Sunday, October 20, 2024

The Gilded Age Season 2

 Fun


The Gilded Age Season 2










I just finished watching season 2 of “The Gilded Age” and it was way over a year since I saw part I. This distance of viewing caused me some confusion over the plot, what went before before but I quickly resolved any blanks in my memory of this marvelous series.
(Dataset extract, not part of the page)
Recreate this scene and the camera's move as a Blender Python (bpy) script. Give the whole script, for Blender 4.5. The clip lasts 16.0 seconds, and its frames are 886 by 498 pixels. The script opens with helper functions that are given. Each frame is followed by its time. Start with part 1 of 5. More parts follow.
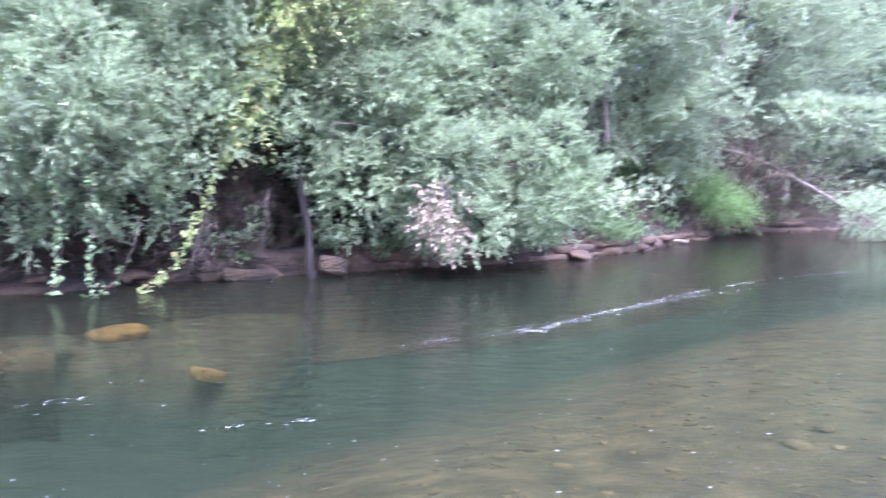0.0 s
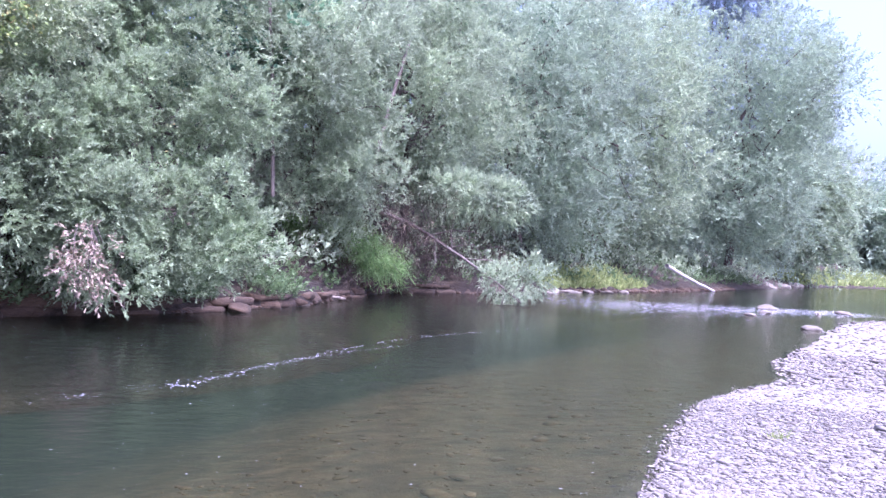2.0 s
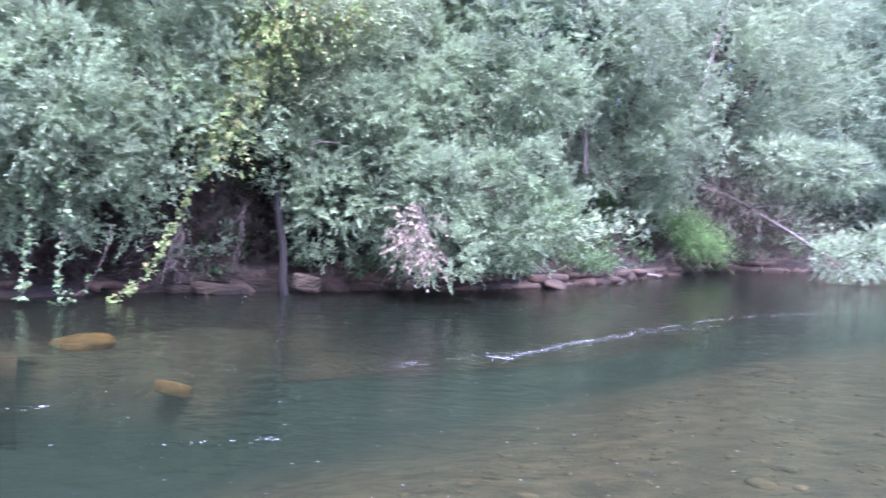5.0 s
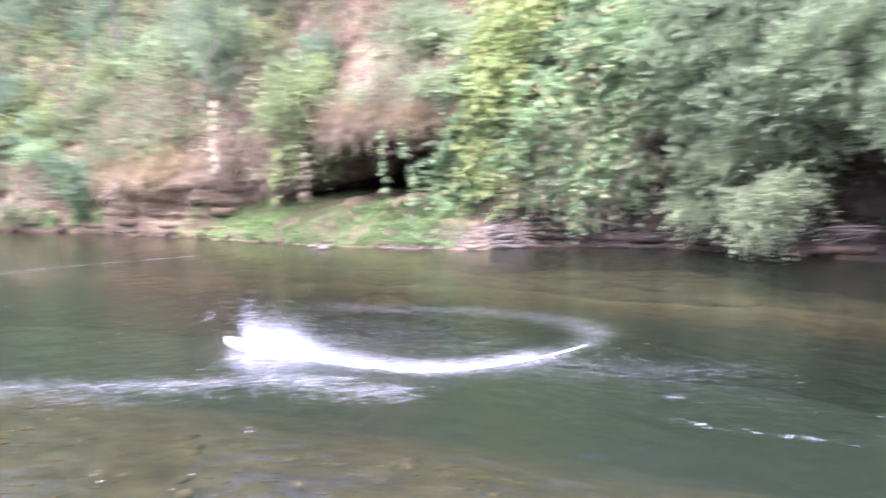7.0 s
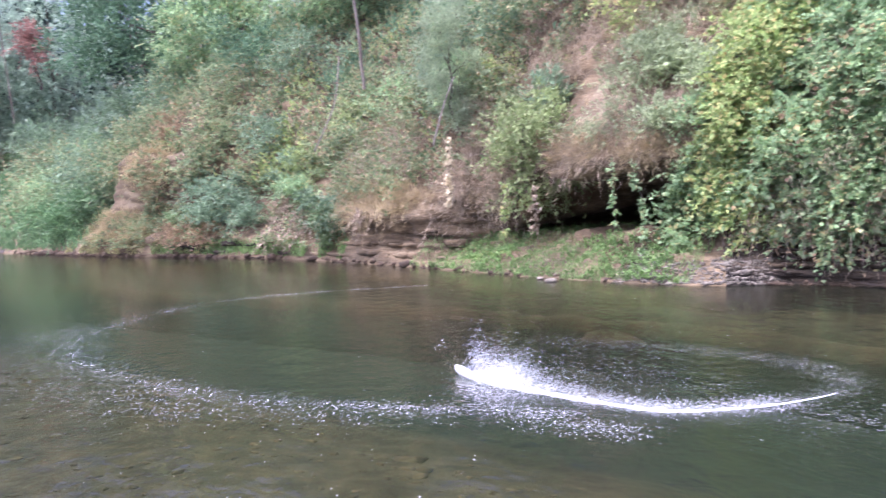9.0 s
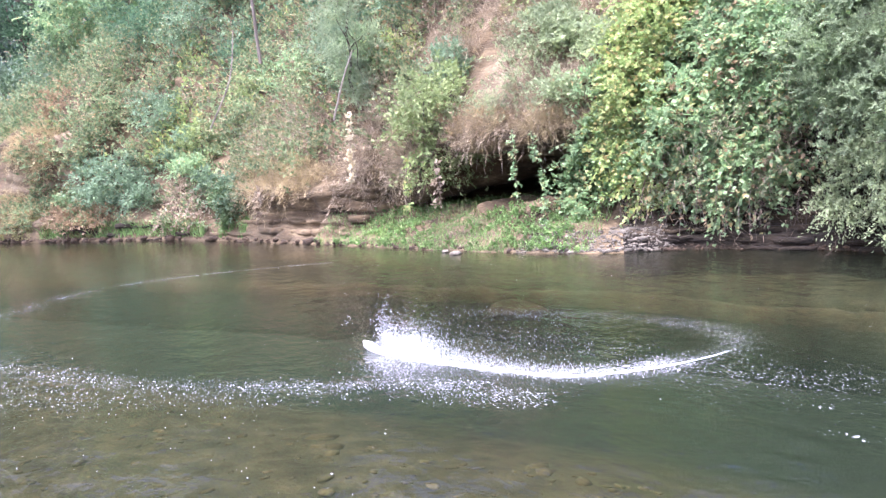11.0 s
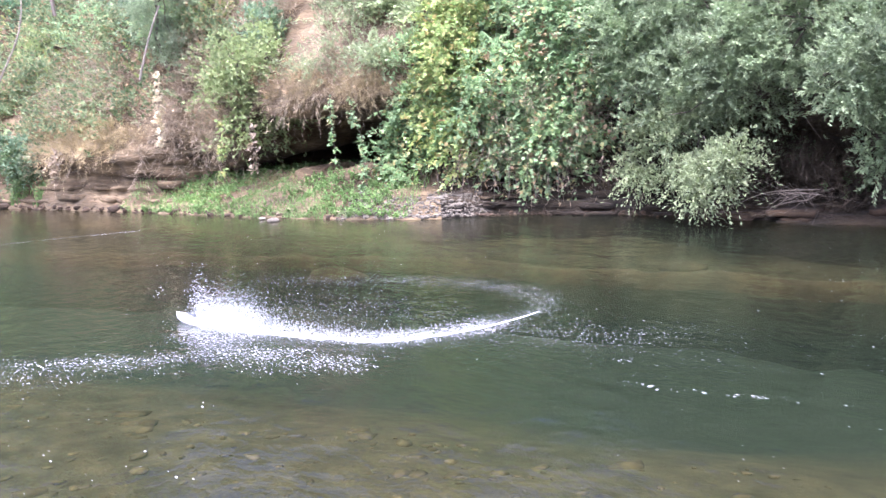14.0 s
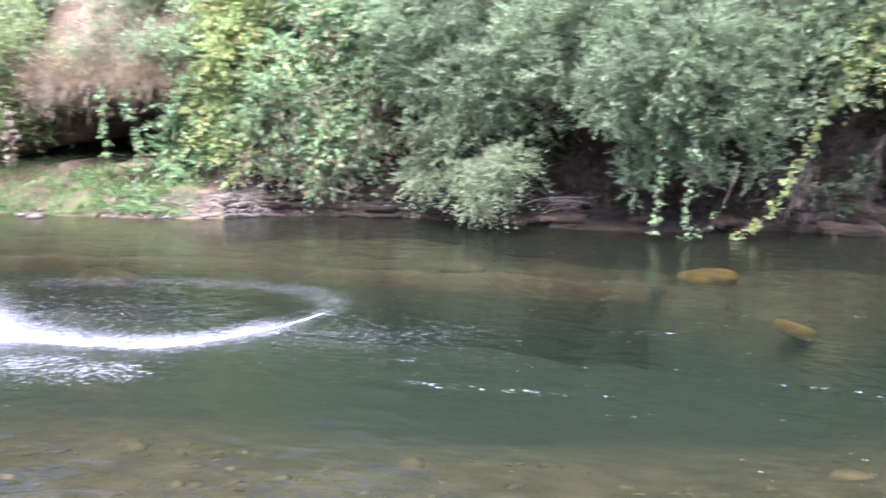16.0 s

And once again I ate this one up with a silver spoon in my butter pecan Talenti Gelato.

This year is as stunning and soapy as the 1st season and is guided by Julian Fellowes who is no stranger to this kind of story and a group of several talented women who wrote and directed some of the episodes . We are still upstairs and downstairs in the two grand houses that are across the street from each other on 5th avenue and 61st in Manhattan around the spring of 1883 and culminating with the opening of the Brooklyn Bridge in spectacular fashion.

The focus is once again on two families , the Russell's who are based on several real life robber barons including Vanderbilt and Jay Gould, and the two Van Rhijn sisters who are wealthy but more simple than the Russells but just as entertaining and indeed flawed as The Russell clan. The Russell husband and wife are played well by Morgan Spector and his Lady Macbeth the great Carrie Coon whose main goal in life is to be accepted in the high society life of New York City and is really the power behind her husband’s throne. She is cold and controlling in all aspects of her high end life including the lives of her two grown children a girl and a boy.

In this season she is calculating and scheming on how to get the “new Met Opera” house built and open and to foil her arch rival Mrs. Astor who is supporting the old Academy Of Music and is played with spit and fashion by Donna Murphy, Broadway diva supreme, one of many divas in the great cast. The quieter and more  conservative Van Rhijn sisters are played by Christine Baranski (superb) and the quieter of the two women Cynthia Nixon also wonderful and who finds fleeting love in this season. Just having hours of Baranski made me swoon with joy. 

Set among the very wealthy families and like any good soap this one is filled to the brim with marvelous actors and actresses who because the show was filmed in New York City is rich with many theatre actors and many Broadway divas including Christine Baranski,  Kelli O’Hara, Donna Murphy, Audra McDonald and Nathan Lane. I was almost expecting a large musical number to break out, but the singing is not sung only acted. The supporting players are also Broadway vets and include Laura Benanti, Kristine Nielsen, Celia Keenan Bolger, Michael Cerveris and Debra Monk, all great indeed.

Once again several of the main plot sidebars concern the niece of the Van rhijn sisters, the attractive youngest daughter of Meryl Streep and the sculptor Don Gummer Louisa Jacobson and a young African American woman played well by Denee Benton who in now a newpaper reporter and the sometime secretary to Christine Baranski. It is through Benton and her upper class family that we see the plight of African Americans both in the “liberal” north and the still harsh and scary deep south which is not commonly shown in fictional tv series.

There are still hot pepper schemes and love stories both straight and gay along with some factual history of my city as it grows and becomes the great metropolis that it still is. Everything is stirred into this pot including some gay social climbers, politics, lots of back stabbing, elegant balls, lavish dinners, small and big crimes, racism, weekends at Newport and a stunning tour of New York City in the late 19th century.

Most of the production was done with digital special effects but there is some on location scenes mostly in Central Park. Digitally done is a big street set that represents 5th ave and the lavish mansions that once lined this famous avenue. Look this is not heavy drama, its a soap but a damn good one, and if you are like me you might sometimes crave this sort of thing especially when the star is a New York City long gone. This is high up there because of the performances and the lavish look and details that wash over the show. The costumes alone make this one worth watching. An eye popping elegant extravaganza. Spectacular spectacular.